Critiques

Travelling Daniel Bélanger

Daniel Bélanger

Travelling

  • Audiogram
  • 2020
  • 41 minutes
7,5

Depuis ses débuts sur disque il y a de cela près de trois décennies, Daniel Bélanger s’est imposé comme une des voix les plus fortes du Québec, capable d’expérimenter avec les genres sans s’éloigner du format chanson. Mais voilà que le musicien range son micro pour s’offrir un album entièrement instrumental, intitulé Travelling, et qui emprunte d’ailleurs beaucoup aux techniques de la musique de film.

Ce projet d’album instrumental est dans les cartons de Daniel Bélanger depuis un bout. Déjà, en 2016, lors de la sortie de Paloma, il disait travailler à un disque sans paroles. Travelling aurait finalement dû être lancé au printemps, mais la pandémie en a décidé autrement. Au final, c’est peut-être un mal pour un bien, car il se dégage de ce disque une chaleur qui s’arrime très bien à la venue de l’automne.

Il y a quand même une symbolique très forte au fait que Travelling soit lancé au moment où un autre confinement vient de nous tomber dessus. En mars dernier, Daniel Bélanger a en effet commencé à publier sur Instagram de petits dessins abordant des thèmes de l’actualité comme les drames dans les CHSLD ou la pénurie de farine dans les épiceries. Une sorte de « journal intime », réalisé « sans intention et sans obligation », comme il le confiait au journal La Presse en avril.
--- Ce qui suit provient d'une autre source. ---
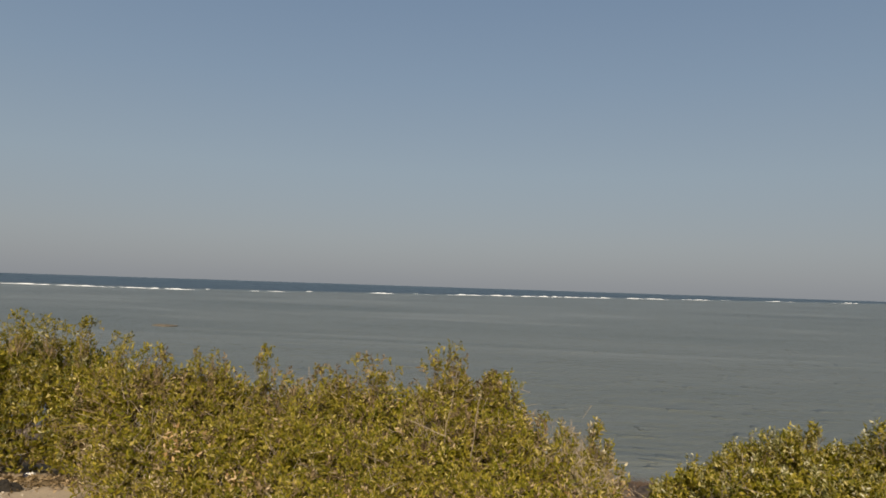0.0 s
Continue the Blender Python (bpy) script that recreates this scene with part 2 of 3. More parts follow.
def water_material():
    m, n, l, p = material("sea_water")
    v = place(n, l)
    s = n.new("ShaderNodeSeparateXYZ")
    l.new(v, s.inputs[0])
    # beyond the reef the bottom falls away and the sea turns dark blue
    edge = number(n, l, "MINIMUM", 1150.0, number(n, l, "MAXIMUM", 205.0, number(n, l, "MULTIPLY_ADD", s.outputs["X"], 1.6, 400.0)))
    wob = number(n, l, "MULTIPLY_ADD", noise_tex(n, l, place(n, l, (0.03, 0.01, 0.03)), 1.0, 3), 60.0, -30.0)
    past = number(n, l, "SUBTRACT", number(n, l, "ADD", s.outputs["Y"], wob), edge)
    deep = ramp(n, l, number(n, l, "DIVIDE", past, 120.0), (0.0, (0, 0, 0)), (0.35, (1, 1, 1)))
    streak = noise_tex(n, l, place(n, l, (0.018, 0.055, 1), -7), 1.0, 5, 0.62, 1.1)
    cloud = noise_tex(n, l, place(n, l, (0.02, 0.05, 1), 8), 1.0, 5, 0.6)
    lagoon = ramp(n, l, streak, (0.36, (0.072, 0.081, 0.068)), (0.52, (0.101, 0.110, 0.097)), (0.64, (0.150, 0.162, 0.154)))
    lagoon = blend(n, l, ramp(n, l, cloud, (0.4, (0, 0, 0)), (0.75, (0.6, 0.6, 0.6))), lagoon, (0.083, 0.089, 0.076))
    l.new(blend(n, l, deep, lagoon, (0.010, 0.024, 0.033)), p.inputs["Base Color"])
    p.inputs["Roughness"].default_value = 0.32
    p.inputs["IOR"].default_value = 1.33
    big = noise_tex(n, l, place(n, l, (0.6, 1.0, 1), -8), 1.1, 5, 0.6, 0.5)
    small = noise_tex(n, l, place(n, l, (0.5, 1.2, 1), 10), 5.0, 3, 0.6, 0.3)
    b = bump(n, l, big, 1.0, 0.2, None)
    chop = noise_tex(n, l, place(n, l, (0.8, 1.0, 1), 14), 1.25, 2, 0.5, 0.25)
    chop = ramp(n, l, chop, (0.61, (0, 0, 0)), (0.70, (1, 1, 1)))
    b = bump(n, l, chop, 1.0, 0.105, None, b)
    wide = ramp(n, l, noise_tex(n, l, place(n, l, (0.3, 1.0, 1), -3), 0.5, 3, 0.5, 0.3), (0.57, (0, 0, 0)), (0.70, (1, 1, 1)))
    b = bump(n, l, wide, 1.0, 0.09, None, b)
    bump(n, l, small, 1.0, 0.06, p, b)
    return m


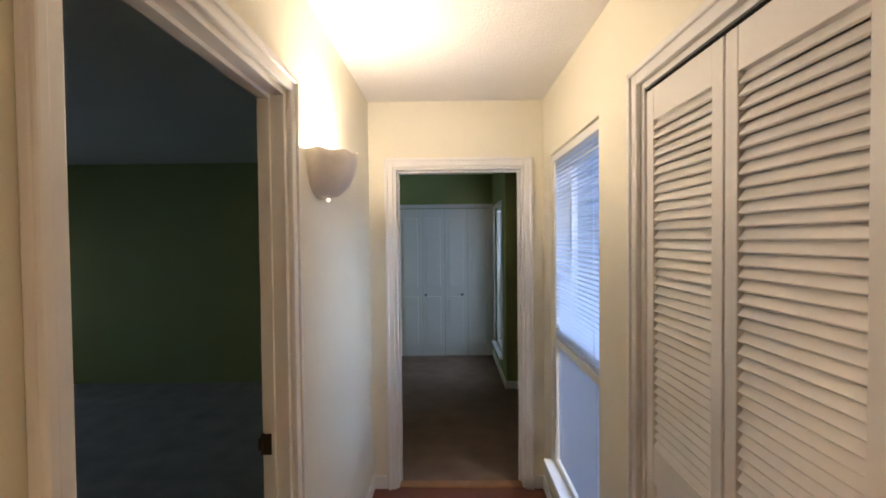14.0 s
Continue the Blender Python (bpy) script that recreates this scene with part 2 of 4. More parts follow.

Bref, c’est par le dessin que l’auteur-compositeur-interprète a choisi de communiquer, plutôt que par des prestations sur les réseaux sociaux. Et voilà qu’il arrive avec un album où il a décidé de s’exprimer uniquement par la musique, et non les textes. Ce qui ne signifie pas que Daniel Bélanger n’a plus rien à dire, bien au contraire. D’ailleurs, Travelling témoigne d’une recherche approfondie sur le plan des textures, mais sans que la musique ne doive se mettre au service des paroles.

On sent d’ailleurs une très grande liberté dans cette manière de toucher à plusieurs traditions musicales, parfois au sein d’une même pièce. Après une brève introduction orchestrale, Daniel Bélanger nous entraîne d’abord dans une atmosphère à la Ennio Morricone sur Froide était la gâchette, nourrie de banjo et de sifflements, qui me fait penser à la scène d’ouverture d’Il était une fois dans l’Ouest de Sergio Leone (celle sur le porche, avec la mouche). Puis arrive Le triomphe d’une perruche, qui pourrait presque être la suite de ce duel, sauf que la musique dévie de son esthétique western spaghetti pour lorgner du côté de l’électronique, surtout au chapitre des percussions, et voilà que les univers sonores se mélangent et s’entrechoquent.

Même s’il s’agit d’un album instrumental, on n’est pas ici en mode « ambiant ». L’instrumentation est très variée (Daniel Bélanger joue de presque tout, à l’exception notamment des arrangements de cordes signés Julie Thériault et de la trompette de Jacques Kuba Séguin), ce qui donne une couleur distincte à chaque morceau. Sur Un grillon au parc national, j’entends les trames sonores d’Henry Mancini (surtout celle de Touch of Evil, du réalisateur Orson Welles, vieux film noir de 1958), tandis que La flûte atomique rappelle le prog-lounge d’Intouchable et immortel. Entre ces deux pôles se situent le folk-rock enfumé de Chanter ou l’électro-punk de Farewell Alan Vega, en hommage au défunt leader de Suicide, disparu en 2016.

En langage cinéma, le travelling réfère à un mouvement de caméra pour suivre un sujet en mouvement. C’est justement un titre qui convient très bien à cet album, qui se plaît à jouer sur plusieurs tableaux en même temps. Bien sûr, on préfère Daniel Bélanger en mode chanson (sauf peut-être pour Chic de ville), sauf qu’en attendant, on peut se réjouir de le voir s’amuser avec les images et les sons.